Em uma década, a falta de chuvas causou perdas de US$ 80 bilhões nas lavouras de soja nos cinco Estados que dominam a produção da oleaginosa no país. Para fazer o cálculo, o pesquisador José Renato Farias, da Embrapa Soja, que coordena o Zoneamento Agrícola de Risco Climático (Zarc), analisou o desempenho das lavouras entre as safras 2014/15 e 2023/24 em Mato Grosso, Mato Grosso do Sul, Goiás, Rio Grande do Sul e Paraná, que respondem por 75% da produção nacional do grão.
“É uma perda monetária grande, que atinge diretamente o bolso do produtor de soja”, disse Farias ao Valor. “Mas o impacto sobre a economia é muito maior, tendo em vista que a cadeia do grão é responsável pelos custos de produção de outras atividades agrícolas, como avicultura, suinocultura e produção de ovos”.
Para chegar ao montante, o pesquisador considerou um preço médio de US$ 500 para a tonelada de soja. Na análise das últimas dez safras, Farias trabalhou com médias móveis de produção de cinco anos — considerando-se dois anos antes e dois depois da safra em análise — e projetando-se as perdas para a área plantada na última safra (2023/24), estimada em 45,8 milhões de hectares para os cinco Estados.
Uma safra inteira “sumiu”
Segundo ele, esses cinco Estados deixaram de colher cerca de 160 milhões de toneladas por causa da seca. “Ou seja, a perda corresponde a mais de uma safra brasileira de soja”, completa. Na temporada 2023/24, o Brasil colheu 147,3 milhões de toneladas da oleaginosa.
O pesquisador destaca que o Rio Grande do Sul que tem perdido, praticamente, uma safra a cada quatro é o Estado mais suscetível a estiagens. O Paraná, o segundo Estado que mais tem tido prejuízos, perde, em média, uma safra a cada seis que colhe.
Além de a baixa umidade do solo afetar o desenvolvimento da soja, a seca também favorece o surgimento de doenças que afetam a fertilidade da área, explica o pesquisador. Em períodos de temperaturas acima da média, a escassez de chuva somada à alta radiação solar acentua os danos às lavouras.
Farias chama a atenção, ainda, para o fato de que, no Brasil, 95% da área de soja é plantada com a técnica sequeiro, em que não há irrigação. “Tem que haver um volume de chuva ideal, que atenda às necessidades da planta, o que significa chuvas muito bem distribuídas ao longo de todo o ciclo, principalmente no período reprodutivo”, afirma.
A pior safra da minha vida
Foi justamente a má distribuição da chuva, além do pouco volume, que comprometeu a safra 2021/22 do produtor paranaense Marcelo Teles, que produz soja em 96,8 hectares em Palotina, no oeste do Paraná.

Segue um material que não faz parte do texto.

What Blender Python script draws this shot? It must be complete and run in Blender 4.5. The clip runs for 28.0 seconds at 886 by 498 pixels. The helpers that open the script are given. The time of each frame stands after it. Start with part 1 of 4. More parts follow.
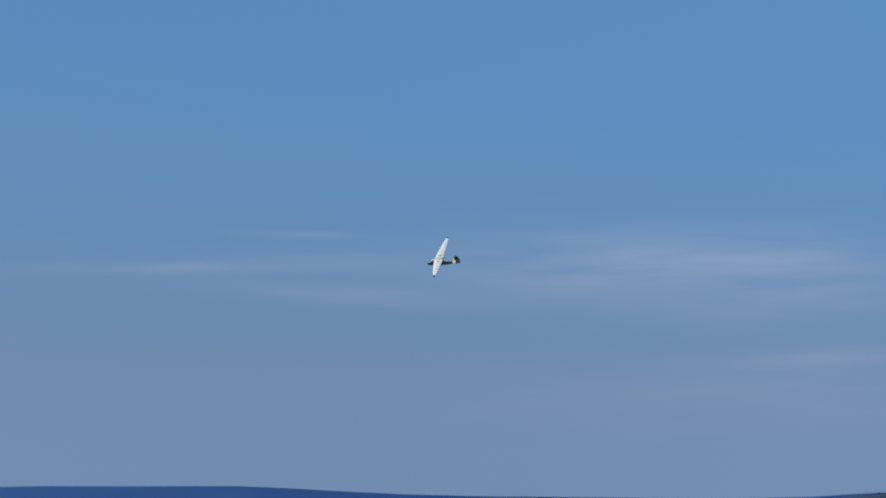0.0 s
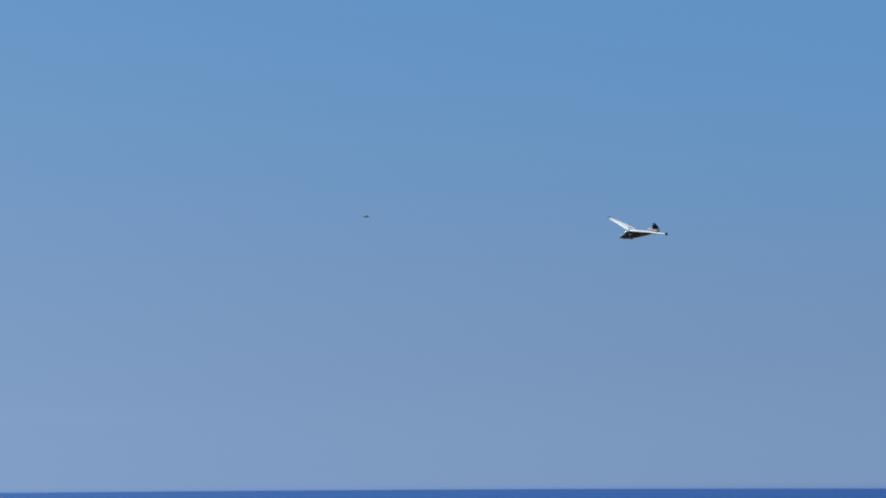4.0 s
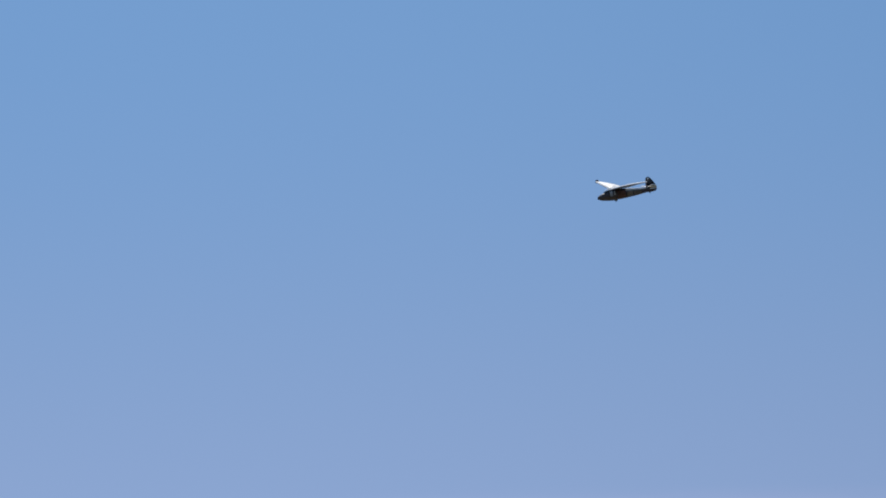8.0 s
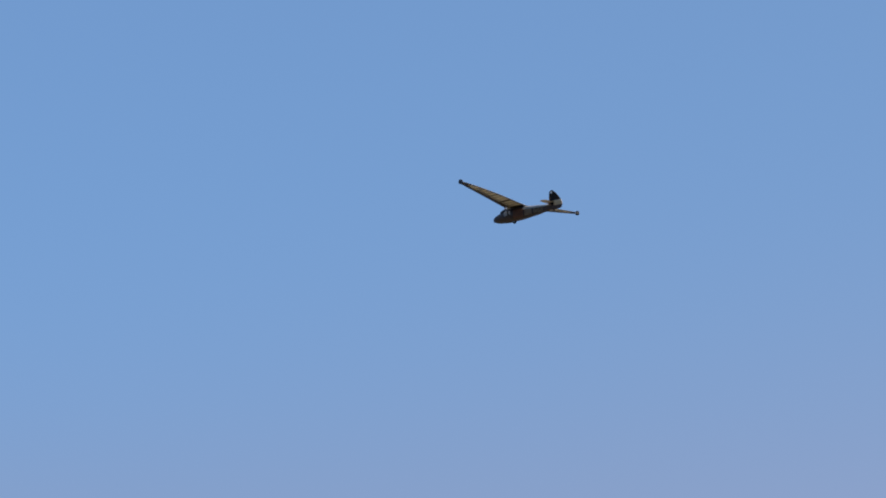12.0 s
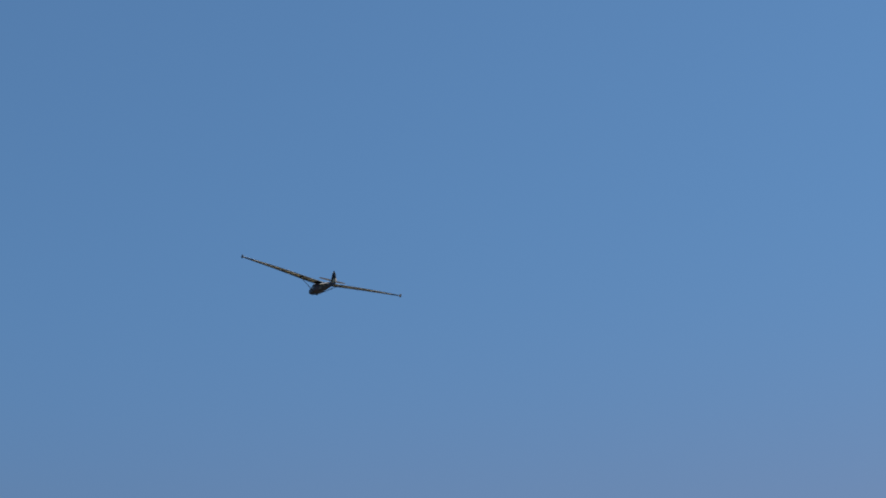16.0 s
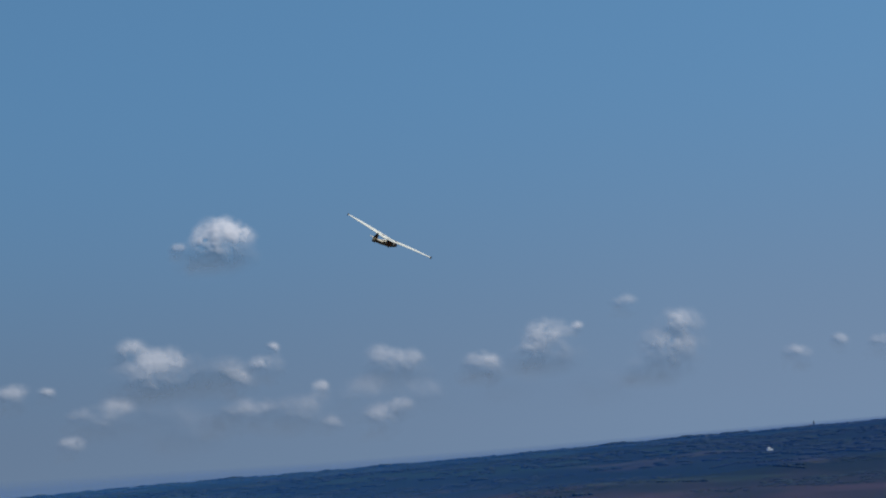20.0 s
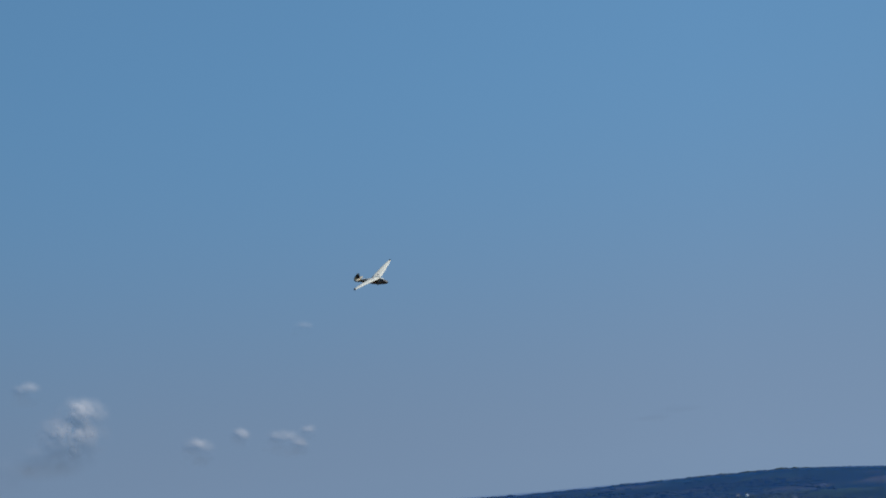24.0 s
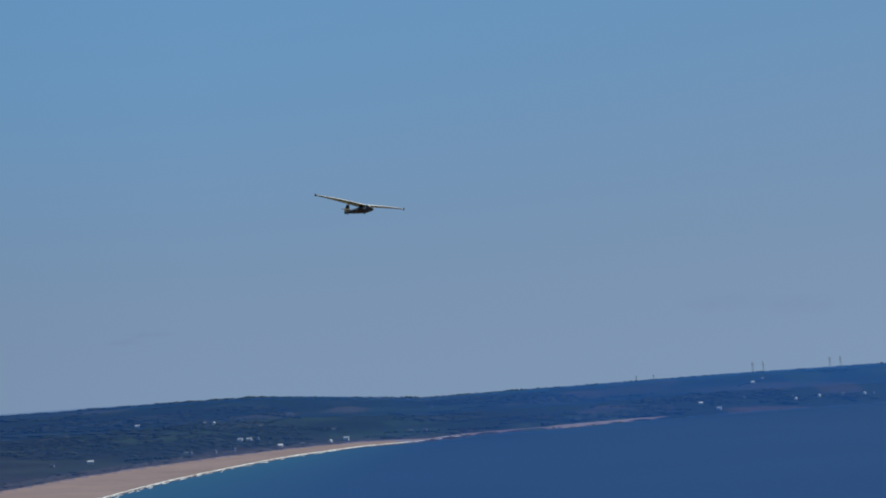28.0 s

Ele conta que a região, de clima quente, tem sofrido mais nas últimas quatro safras.
Com chuva muito abaixo da média e calor intenso, aquele ciclo, para ele, foi um “caos”. O resultado da seca foi devastador para Teles, que esperava colher uma média de 66,1 sacas por hectare e obteve apenas 2,6 sacas por hectare. O agricultor conta que até hoje espera a indenização do seguro rural, que segue na etapa de recurso judicial.
Para não se endividar, ele precisou direcionar a renda de outras atividades agrícolas da propriedade — piscicultura e avicultura para cobrir os custos da oleaginosa. “Temos compromissos financeiros a cumprir e investimentos que não pudemos fazer”, conta.
Edmilson Zabott, presidente do Sindicato Rural de Palotina, diz que a seca tem criado situações de extrema dificuldade. “Nossos produtores estão muito descapitalizados, e isso tem feito cair os investimentos em culturas como a soja”, afirmou. Zabott reforça que é necessário adotar programas de renegociação de dívidas e de extensão de prazos para pagamento.